*EXERCISE AIM*
Output the line containing "Continue the Blender" and all subsequent lines of the listing below, copied exactly, with no other lines.

*COLLECTED MATERIAL*
begin
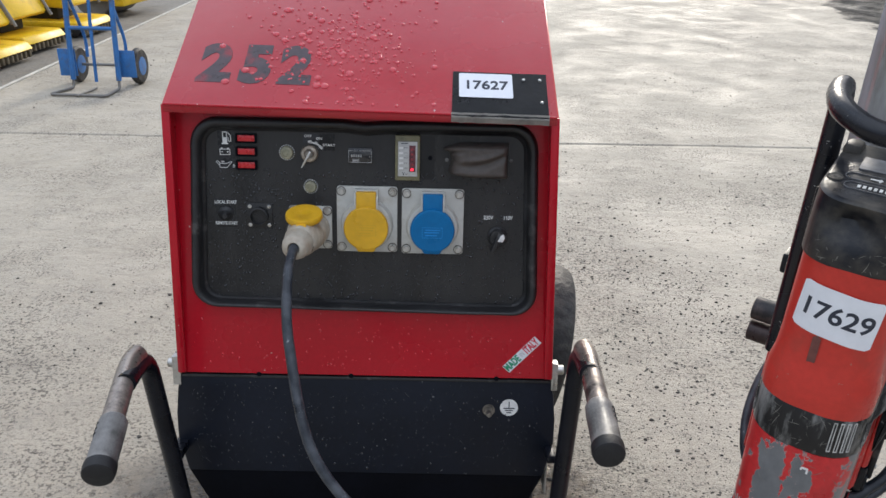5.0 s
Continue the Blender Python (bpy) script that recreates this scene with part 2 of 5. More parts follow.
def chips():
    """Ragged flakes of bare metal, thickest in upright stripes where the housing has been rubbed."""
    n, k = CHIPPED.node_tree.nodes, CHIPPED.node_tree.links
    p = n["Principled BSDF"]
    red = p.inputs["Base Color"].links[0].from_socket
    tc = n.new("ShaderNodeTexCoord")
    sep = n.new("ShaderNodeSeparateXYZ")
    k.new(tc.outputs["Object"], sep.inputs[0])

    def ramp(axis, lo, hi, stops):
        t = n.new("ShaderNodeMapRange")
        t.inputs["From Min"].default_value, t.inputs["From Max"].default_value = lo, hi
        k.new(sep.outputs[axis], t.inputs["Value"])
        r = n.new("ShaderNodeValToRGB")
        e = r.color_ramp.elements
        for q, (at, v) in enumerate(stops):
            s = e[q] if q < 2 else e.new(at)
            s.position, s.color = at, (v, v, v, 1)
        k.new(t.outputs["Result"], r.inputs["Fac"])
        return r.outputs["Color"]

    def total(a, b, op="ADD"):
        t = n.new("ShaderNodeMath")
        t.operation = op
        for sock, v in zip(t.inputs, (a, b)):
            if isinstance(v, float):
                sock.default_value = v
            else:
                k.new(v, sock)
        return t.outputs["Value"]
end
*EXERCISE RESPONSE*
Continue the Blender Python (bpy) script that recreates this scene with part 2 of 5. More parts follow.
def chips():
    """Ragged flakes of bare metal, thickest in upright stripes where the housing has been rubbed."""
    n, k = CHIPPED.node_tree.nodes, CHIPPED.node_tree.links
    p = n["Principled BSDF"]
    red = p.inputs["Base Color"].links[0].from_socket
    tc = n.new("ShaderNodeTexCoord")
    sep = n.new("ShaderNodeSeparateXYZ")
    k.new(tc.outputs["Object"], sep.inputs[0])

    def ramp(axis, lo, hi, stops):
        t = n.new("ShaderNodeMapRange")
        t.inputs["From Min"].default_value, t.inputs["From Max"].default_value = lo, hi
        k.new(sep.outputs[axis], t.inputs["Value"])
        r = n.new("ShaderNodeValToRGB")
        e = r.color_ramp.elements
        for q, (at, v) in enumerate(stops):
            s = e[q] if q < 2 else e.new(at)
            s.position, s.color = at, (v, v, v, 1)
        k.new(t.outputs["Result"], r.inputs["Fac"])
        return r.outputs["Color"]

    def total(a, b, op="ADD"):
        t = n.new("ShaderNodeMath")
        t.operation = op
        for sock, v in zip(t.inputs, (a, b)):
            if isinstance(v, float):
                sock.default_value = v
            else:
                k.new(v, sock)
        return t.outputs["Value"]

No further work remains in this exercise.